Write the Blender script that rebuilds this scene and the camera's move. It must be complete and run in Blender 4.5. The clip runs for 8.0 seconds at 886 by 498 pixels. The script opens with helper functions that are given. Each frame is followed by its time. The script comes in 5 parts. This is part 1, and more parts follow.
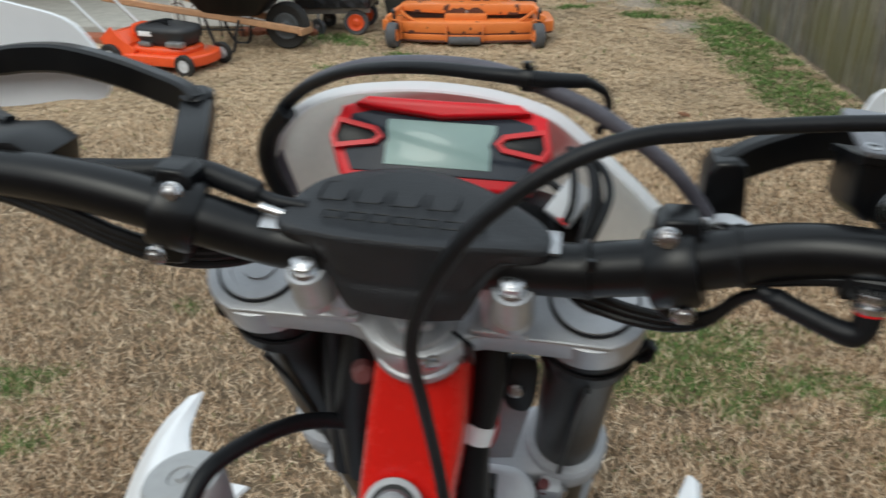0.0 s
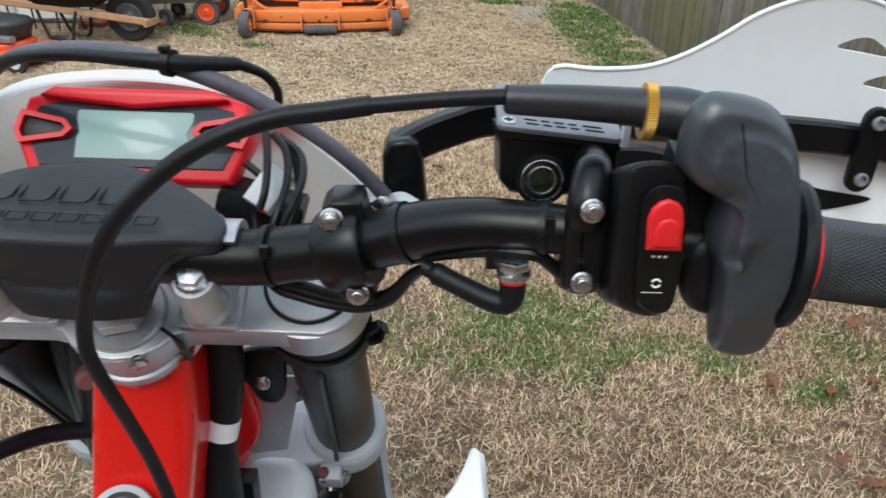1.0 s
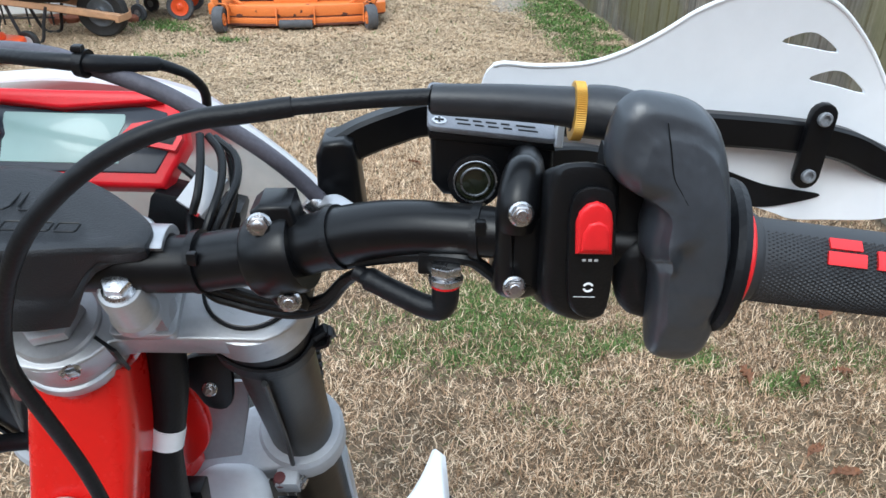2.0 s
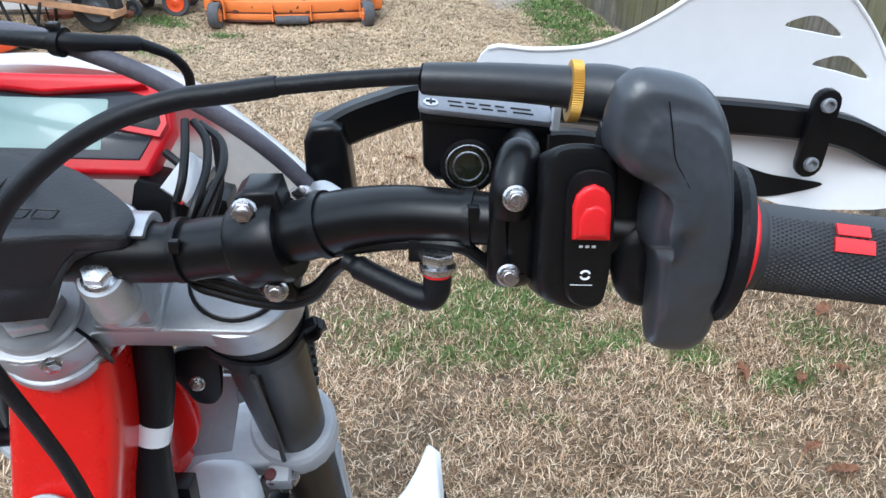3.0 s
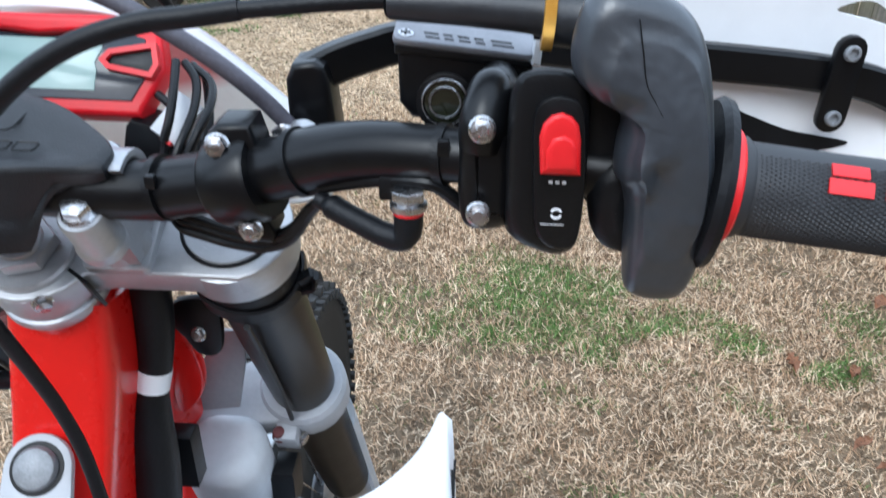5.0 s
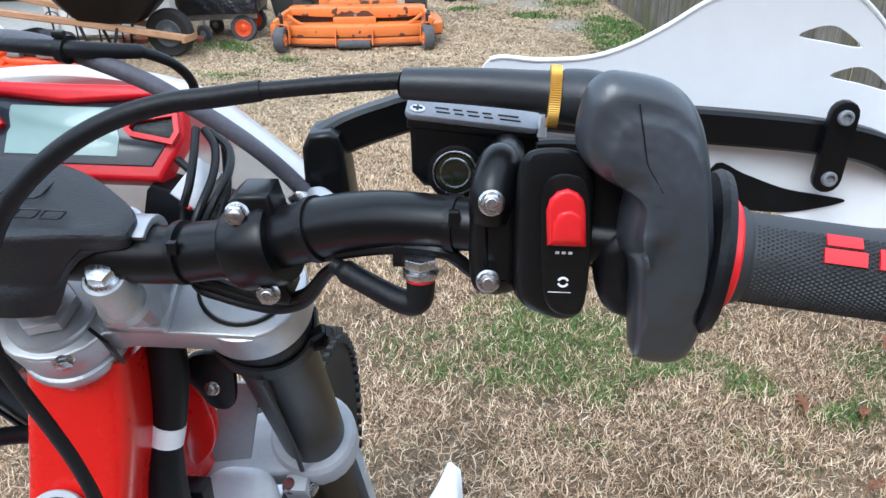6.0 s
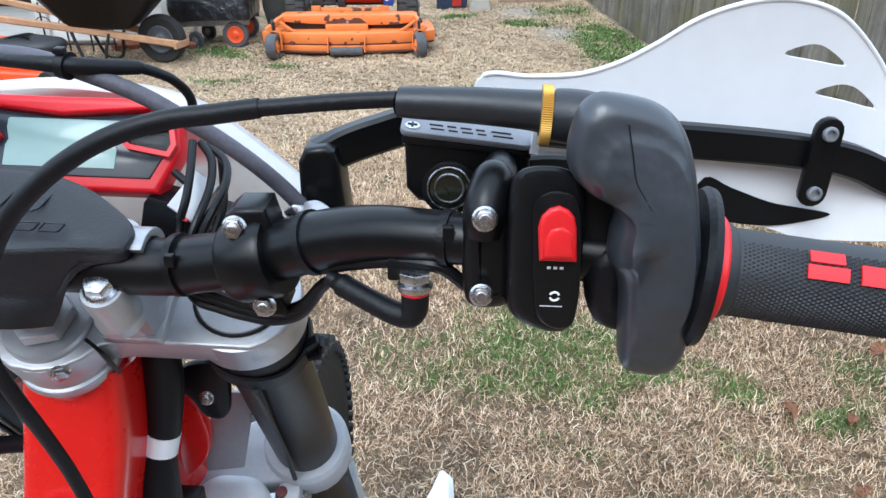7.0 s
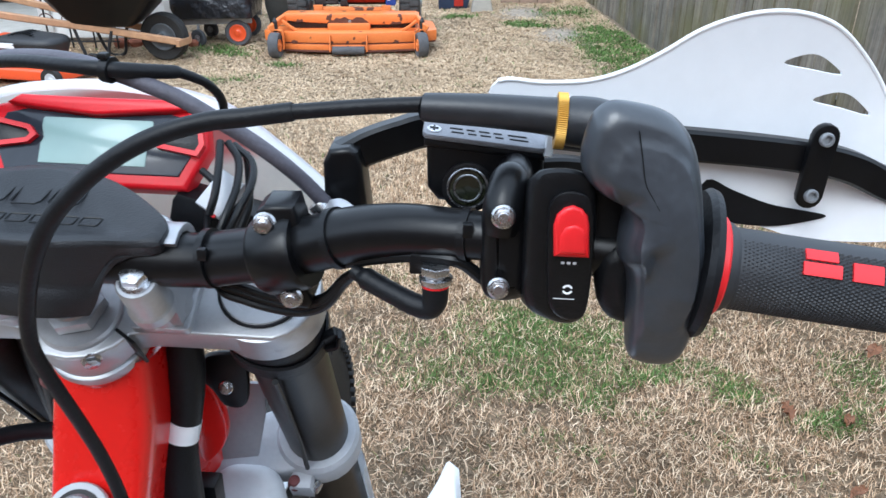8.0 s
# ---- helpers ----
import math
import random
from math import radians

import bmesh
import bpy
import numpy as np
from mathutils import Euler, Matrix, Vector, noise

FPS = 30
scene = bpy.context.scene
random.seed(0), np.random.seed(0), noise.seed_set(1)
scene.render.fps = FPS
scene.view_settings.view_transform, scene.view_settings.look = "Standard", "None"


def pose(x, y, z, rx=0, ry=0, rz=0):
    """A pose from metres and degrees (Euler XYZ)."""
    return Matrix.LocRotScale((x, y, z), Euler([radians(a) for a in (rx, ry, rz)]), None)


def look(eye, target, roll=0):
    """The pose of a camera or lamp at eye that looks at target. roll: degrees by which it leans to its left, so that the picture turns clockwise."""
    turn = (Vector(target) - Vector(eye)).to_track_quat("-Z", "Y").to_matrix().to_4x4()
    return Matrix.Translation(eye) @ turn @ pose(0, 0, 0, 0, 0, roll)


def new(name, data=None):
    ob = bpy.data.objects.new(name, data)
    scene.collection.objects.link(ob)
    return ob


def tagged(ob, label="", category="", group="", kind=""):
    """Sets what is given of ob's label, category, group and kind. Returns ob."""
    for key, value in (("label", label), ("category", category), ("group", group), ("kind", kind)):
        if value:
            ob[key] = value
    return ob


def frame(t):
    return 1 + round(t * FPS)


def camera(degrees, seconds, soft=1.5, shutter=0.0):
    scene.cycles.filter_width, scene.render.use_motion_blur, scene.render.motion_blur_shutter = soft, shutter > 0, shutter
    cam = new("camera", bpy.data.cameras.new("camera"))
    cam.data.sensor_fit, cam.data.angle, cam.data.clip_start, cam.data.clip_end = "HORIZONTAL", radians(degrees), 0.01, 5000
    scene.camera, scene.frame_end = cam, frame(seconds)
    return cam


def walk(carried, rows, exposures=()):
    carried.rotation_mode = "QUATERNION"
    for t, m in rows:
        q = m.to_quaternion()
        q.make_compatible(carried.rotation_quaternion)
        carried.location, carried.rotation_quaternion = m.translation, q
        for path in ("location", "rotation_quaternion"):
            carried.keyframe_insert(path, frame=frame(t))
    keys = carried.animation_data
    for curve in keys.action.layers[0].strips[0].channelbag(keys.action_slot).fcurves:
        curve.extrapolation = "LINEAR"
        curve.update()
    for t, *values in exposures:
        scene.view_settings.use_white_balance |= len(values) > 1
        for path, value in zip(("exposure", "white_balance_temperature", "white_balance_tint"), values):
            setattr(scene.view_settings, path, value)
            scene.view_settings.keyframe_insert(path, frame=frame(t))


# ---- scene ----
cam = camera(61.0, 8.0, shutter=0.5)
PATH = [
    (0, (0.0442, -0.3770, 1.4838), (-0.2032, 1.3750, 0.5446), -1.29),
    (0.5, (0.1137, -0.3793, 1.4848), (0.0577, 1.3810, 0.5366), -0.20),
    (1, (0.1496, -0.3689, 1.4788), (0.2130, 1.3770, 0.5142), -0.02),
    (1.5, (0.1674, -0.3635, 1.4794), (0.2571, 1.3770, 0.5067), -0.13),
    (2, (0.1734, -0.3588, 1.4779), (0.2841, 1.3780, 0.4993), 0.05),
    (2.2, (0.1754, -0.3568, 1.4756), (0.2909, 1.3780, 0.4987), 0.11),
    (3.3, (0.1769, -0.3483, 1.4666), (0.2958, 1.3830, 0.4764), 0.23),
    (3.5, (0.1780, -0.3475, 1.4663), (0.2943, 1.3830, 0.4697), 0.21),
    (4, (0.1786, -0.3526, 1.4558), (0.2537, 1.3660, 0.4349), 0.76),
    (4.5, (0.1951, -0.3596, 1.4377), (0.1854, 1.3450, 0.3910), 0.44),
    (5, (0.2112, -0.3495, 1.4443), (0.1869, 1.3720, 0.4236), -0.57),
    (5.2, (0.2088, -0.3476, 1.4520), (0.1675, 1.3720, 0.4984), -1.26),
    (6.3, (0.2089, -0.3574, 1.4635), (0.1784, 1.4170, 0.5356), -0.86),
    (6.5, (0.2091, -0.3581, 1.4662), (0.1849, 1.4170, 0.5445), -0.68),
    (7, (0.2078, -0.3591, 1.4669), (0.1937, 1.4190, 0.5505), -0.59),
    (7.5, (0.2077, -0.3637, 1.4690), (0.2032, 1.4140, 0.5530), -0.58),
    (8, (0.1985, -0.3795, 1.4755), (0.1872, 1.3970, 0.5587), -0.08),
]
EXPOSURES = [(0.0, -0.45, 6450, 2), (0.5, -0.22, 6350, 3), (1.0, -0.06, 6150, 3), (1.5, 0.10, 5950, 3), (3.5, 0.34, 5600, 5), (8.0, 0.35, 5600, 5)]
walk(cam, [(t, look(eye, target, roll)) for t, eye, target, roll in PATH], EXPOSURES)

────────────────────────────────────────

▸ Aim of the exercise:
Make an exact copy of the listing above. Do not include the pictures.

▸ Response to this exercise:
Write the Blender script that rebuilds this scene and the camera's move. It must be complete and run in Blender 4.5. The clip runs for 8.0 seconds at 886 by 498 pixels. The script opens with helper functions that are given. Each frame is followed by its time. The script comes in 5 parts. This is part 1, and more parts follow.
0.0 s
1.0 s
2.0 s
3.0 s
5.0 s
6.0 s
7.0 s
8.0 s
# ---- helpers ----
import math
import random
from math import radians

import bmesh
import bpy
import numpy as np
from mathutils import Euler, Matrix, Vector, noise

FPS = 30
scene = bpy.context.scene
random.seed(0), np.random.seed(0), noise.seed_set(1)
scene.render.fps = FPS
scene.view_settings.view_transform, scene.view_settings.look = "Standard", "None"


def pose(x, y, z, rx=0, ry=0, rz=0):
    """A pose from metres and degrees (Euler XYZ)."""
    return Matrix.LocRotScale((x, y, z), Euler([radians(a) for a in (rx, ry, rz)]), None)


def look(eye, target, roll=0):
    """The pose of a camera or lamp at eye that looks at target. roll: degrees by which it leans to its left, so that the picture turns clockwise."""
    turn = (Vector(target) - Vector(eye)).to_track_quat("-Z", "Y").to_matrix().to_4x4()
    return Matrix.Translation(eye) @ turn @ pose(0, 0, 0, 0, 0, roll)


def new(name, data=None):
    ob = bpy.data.objects.new(name, data)
    scene.collection.objects.link(ob)
    return ob


def tagged(ob, label="", category="", group="", kind=""):
    """Sets what is given of ob's label, category, group and kind. Returns ob."""
    for key, value in (("label", label), ("category", category), ("group", group), ("kind", kind)):
        if value:
            ob[key] = value
    return ob


def frame(t):
    return 1 + round(t * FPS)


def camera(degrees, seconds, soft=1.5, shutter=0.0):
    scene.cycles.filter_width, scene.render.use_motion_blur, scene.render.motion_blur_shutter = soft, shutter > 0, shutter
    cam = new("camera", bpy.data.cameras.new("camera"))
    cam.data.sensor_fit, cam.data.angle, cam.data.clip_start, cam.data.clip_end = "HORIZONTAL", radians(degrees), 0.01, 5000
    scene.camera, scene.frame_end = cam, frame(seconds)
    return cam


def walk(carried, rows, exposures=()):
    carried.rotation_mode = "QUATERNION"
    for t, m in rows:
        q = m.to_quaternion()
        q.make_compatible(carried.rotation_quaternion)
        carried.location, carried.rotation_quaternion = m.translation, q
        for path in ("location", "rotation_quaternion"):
            carried.keyframe_insert(path, frame=frame(t))
    keys = carried.animation_data
    for curve in keys.action.layers[0].strips[0].channelbag(keys.action_slot).fcurves:
        curve.extrapolation = "LINEAR"
        curve.update()
    for t, *values in exposures:
        scene.view_settings.use_white_balance |= len(values) > 1
        for path, value in zip(("exposure", "white_balance_temperature", "white_balance_tint"), values):
            setattr(scene.view_settings, path, value)
            scene.view_settings.keyframe_insert(path, frame=frame(t))


# ---- scene ----
cam = camera(61.0, 8.0, shutter=0.5)
PATH = [
    (0, (0.0442, -0.3770, 1.4838), (-0.2032, 1.3750, 0.5446), -1.29),
    (0.5, (0.1137, -0.3793, 1.4848), (0.0577, 1.3810, 0.5366), -0.20),
    (1, (0.1496, -0.3689, 1.4788), (0.2130, 1.3770, 0.5142), -0.02),
    (1.5, (0.1674, -0.3635, 1.4794), (0.2571, 1.3770, 0.5067), -0.13),
    (2, (0.1734, -0.3588, 1.4779), (0.2841, 1.3780, 0.4993), 0.05),
    (2.2, (0.1754, -0.3568, 1.4756), (0.2909, 1.3780, 0.4987), 0.11),
    (3.3, (0.1769, -0.3483, 1.4666), (0.2958, 1.3830, 0.4764), 0.23),
    (3.5, (0.1780, -0.3475, 1.4663), (0.2943, 1.3830, 0.4697), 0.21),
    (4, (0.1786, -0.3526, 1.4558), (0.2537, 1.3660, 0.4349), 0.76),
    (4.5, (0.1951, -0.3596, 1.4377), (0.1854, 1.3450, 0.3910), 0.44),
    (5, (0.2112, -0.3495, 1.4443), (0.1869, 1.3720, 0.4236), -0.57),
    (5.2, (0.2088, -0.3476, 1.4520), (0.1675, 1.3720, 0.4984), -1.26),
    (6.3, (0.2089, -0.3574, 1.4635), (0.1784, 1.4170, 0.5356), -0.86),
    (6.5, (0.2091, -0.3581, 1.4662), (0.1849, 1.4170, 0.5445), -0.68),
    (7, (0.2078, -0.3591, 1.4669), (0.1937, 1.4190, 0.5505), -0.59),
    (7.5, (0.2077, -0.3637, 1.4690), (0.2032, 1.4140, 0.5530), -0.58),
    (8, (0.1985, -0.3795, 1.4755), (0.1872, 1.3970, 0.5587), -0.08),
]
EXPOSURES = [(0.0, -0.45, 6450, 2), (0.5, -0.22, 6350, 3), (1.0, -0.06, 6150, 3), (1.5, 0.10, 5950, 3), (3.5, 0.34, 5600, 5), (8.0, 0.35, 5600, 5)]
walk(cam, [(t, look(eye, target, roll)) for t, eye, target, roll in PATH], EXPOSURES)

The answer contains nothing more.